Outflow on the Northern side of the Lake

On the norther side of the lake, there appears to be a swamp area that is full of life of various species. The sewage from the diversion pipe in fact flows into this area. The water trickles through the swamp and finally makes its way into the main sewage flowing pipes that cuts through Sarjapur Road. This pipe with the sewage finally makes its way towards Saul Kere and finally Bellandur. 


A functional borewell is present on the eastern side of the lake. From the minimal information present, it was found out that water is being pumped and supplied by the panchayat of the area. The borewell if given the right permission, would be a crucial aspect to study further, which would give us information on the relationship of the lake with the deeper aquifer present. 

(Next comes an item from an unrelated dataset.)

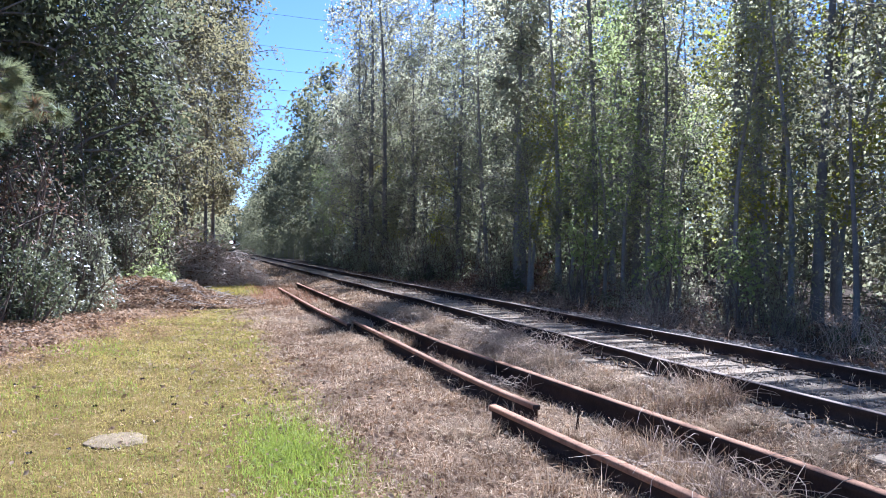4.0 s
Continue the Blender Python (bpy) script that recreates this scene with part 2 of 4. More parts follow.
def leaf_quads(pos, size, r, up=0.5, wide=0.48, fold=0.15, nor=None):
    """Pointed leaves, each two triangles folded along the midrib."""
    n = len(pos)
    size = np.broadcast_to(size, n) * r.uniform(0.6, 1.3, n)
    nor = unit(r.normal(size=(n, 3)) + np.array([0, 0, up * 2])) if nor is None else nor
    ax = unit(np.cross(nor, r.normal(size=(n, 3))))
    side = np.cross(nor, ax)
    s = size[:, None]
    base, tip = pos - ax * s * 0.5, pos + ax * s * 0.5
    lift = nor * s * fold
    le, ri = pos + side * s * wide * 0.5 + lift, pos - side * s * wide * 0.5 + lift
    v = np.stack([base, le, tip, ri], 1).reshape(-1, 3)
    k = np.arange(n)[:, None] * 4
    f = np.concatenate([k + [0, 2, 1], k + [0, 3, 2]], 1).reshape(-1, 3)
    return v, f


def sprays(ends, out, n, spread, size, r, sigma=.9, thin=.22, wide=.72, stray=.42, low=.05):
    """Leaves in flat drooping sprays: each spray's leaves lie in one layer and face much the same way."""
    share = r.lognormal(0, sigma, len(ends))
    pick = r.choice(len(ends), n, p=share / share.sum())
    grow = np.clip(np.sqrt(share), .45, 1.7)
    face = unit(r.normal(size=(len(ends), 3)) * .5 + np.array([0, 0, .55]) + unit(out) * .55)
    t1 = unit(np.cross(face, r.normal(size=(len(ends), 3))))
    t2 = np.cross(face, t1)
    rad = (spread * grow[pick] * np.sqrt(r.uniform(0, 1, n)) * r.uniform(.75, 1.25, n))[:, None]
    a = r.uniform(0, 2 * np.pi, n)[:, None]
    pos = ends[pick] + t1[pick] * rad * np.cos(a) * 1.25 + t2[pick] * rad * np.sin(a) * .8 + face[pick] * spread * thin * r.normal(size=(n, 1))
    pos[:, 2] = np.maximum(pos[:, 2] - rad[:, 0] ** 2 * .35 / spread, low)
    return leaf_quads(pos, size, r, 0, wide, .12, unit(face[pick] + r.normal(size=(n, 3)) * stray))


def blades(pos, length, width, r, lean=0.5):
    """Grass blades: slim bent diamonds of two triangles."""
    n = len(pos)
    L = (np.broadcast_to(length, n) * r.uniform(0.5, 1.3, n))[:, None]
    a = r.uniform(0, 2 * np.pi, n)
    out = np.stack([np.cos(a), np.sin(a), 0 * a], 1) * (r.uniform(0.1, 1, n) * lean)[:, None]
    side = np.stack([-np.sin(a), np.cos(a), 0 * a], 1)
    side = unit(side + r.normal(size=(n, 3)) * 0.5) * (np.broadcast_to(width, n) * 0.6)[:, None]
    far = np.linalg.norm(out, axis=1, keepdims=True)
    mid = pos + (np.array([0, 0, 1]) * (1 - 0.3 * far) * 0.5 + out * 0.35) * L
    tip = pos + (np.array([0, 0, 1]) * np.maximum(1 - 0.75 * far, .06) + out * 1.2) * L
    v = np.stack([pos, mid - side, mid + side, tip], 1).reshape(-1, 3)
    k = np.arange(n)[:, None] * 4
    f = np.concatenate([k + [0, 2, 1], k + [1, 2, 3]], 1).reshape(-1, 3)
    return v, f


def tube(path, radii, sides=7):
    """A tapered tube of quads along a path."""
    path = np.asarray(path, float)
    n = len(path)
    t = unit(np.gradient(path, axis=0))
    ref = np.where(np.abs(t[:, 2:3]) > 0.9, np.array([[1.0, 0, 0]]), np.array([[0, 0, 1.0]]))
    u = unit(np.cross(ref, t))
    w = np.cross(t, u)
    a = np.linspace(0, 2 * np.pi, sides, endpoint=False)
    ring = u[:, None] * np.cos(a)[None, :, None] + w[:, None] * np.sin(a)[None, :, None]
    v = (path[:, None] + ring * np.broadcast_to(radii, n)[:, None, None]).reshape(-1, 3)
    i, j = np.meshgrid(np.arange(n - 1), np.arange(sides), indexing="ij")
    b = (j + 1) % sides
    f = np.stack([i * sides + j, i * sides + b, (i + 1) * sides + b, (i + 1) * sides + j], -1).reshape(-1, 4)
    return v, f


def box(bm, cx, cy, cz, sx, sy, sz, bevel=0.0):
    got = bmesh.ops.create_cube(bm, size=1)
    bmesh.ops.scale(bm, vec=(sx, sy, sz), verts=got["verts"])
    bmesh.ops.translate(bm, vec=(cx, cy, cz), verts=got["verts"])
    if bevel:
        edges = list({e for v in got["verts"] for e in v.link_edges})
        bmesh.ops.bevel(bm, geom=edges, offset=bevel, segments=1, affect="EDGES", profile=0.5)


def cyl(bm, m, r, depth, seg=12, r2=None):
    bmesh.ops.create_cone(bm, cap_ends=True, segments=seg, radius1=r, radius2=r if r2 is None else r2, depth=depth, matrix=m)


# ---- the plan: track line, ground heights, edges of the woods ----
BEND_Y = [-400, 0, 60, 85, 110, 145, 178, 215, 250, 285, 320, 360, 400, 440, 600]
BEND_X = [5.70, 5.70, 5.70, 5.95, 6.9, 8.5, 9.58, 10.55, 11.35, 12.0, 12.45, 13.4, 16, 22, 70]


def soft_line(ys, xs):
    """A smoothed curve through the given points."""
    fine = np.linspace(ys[0], ys[-1], 1001)
    raw = np.interp(fine, ys, xs)
    k = np.hanning(41)
    pad = np.pad(raw, 20, mode="reflect", reflect_type="odd")
    return fine, np.convolve(pad, k / k.sum(), "valid")


BEND = soft_line(BEND_Y, BEND_X)


def track_x(y):
    return np.interp(y, *BEND)


def smooth(lo, hi, v):
    t = np.clip((np.asarray(v, float) - lo) / (hi - lo), 0, 1)
    return t * t * (3 - 2 * t)


def far_drop(y):
    return -1.15 * smooth(75, 190, y)


def waves(x, y):
    return 0.016 * np.sin(1.9 * x + 0.7 * y) * np.sin(1.3 * y - 0.6 * x) + 0.01 * np.sin(4.1 * x + 1.0) * np.cos(3.7 * y + 0.4 * x) + 0.05 * np.sin(0.21 * x + 1) * np.sin(0.17 * y) * smooth(12, 30, np.abs(y - 8) + np.abs(x - 3))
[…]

Shallow Wells present in the School

There are two shallow wells that have been constructed within the school boundaries. With preliminary tests been conducted on of the wells that is being pumped currently, there has been clear indications of a fast recuperation rate in the well when pumped. In other words, the well is being replenished by the ground very rapidly when water is removed. This gives an idea that there seems to be a shallow aquifer area present, with the capability of the land underground there to hold water. Further detailed studies will be conducted utilizing those wells which will enable us to make more educated conclusions while also possibly understanding the relationship of this shallow aquifer with the lake. 


A small water body has been created on the north eastern portion of the lake strictly for the purpose of immersion of idols during festivals. It has been forbidden to perform the rituals in the main lake itself, and hence the pond was created for this very purpose.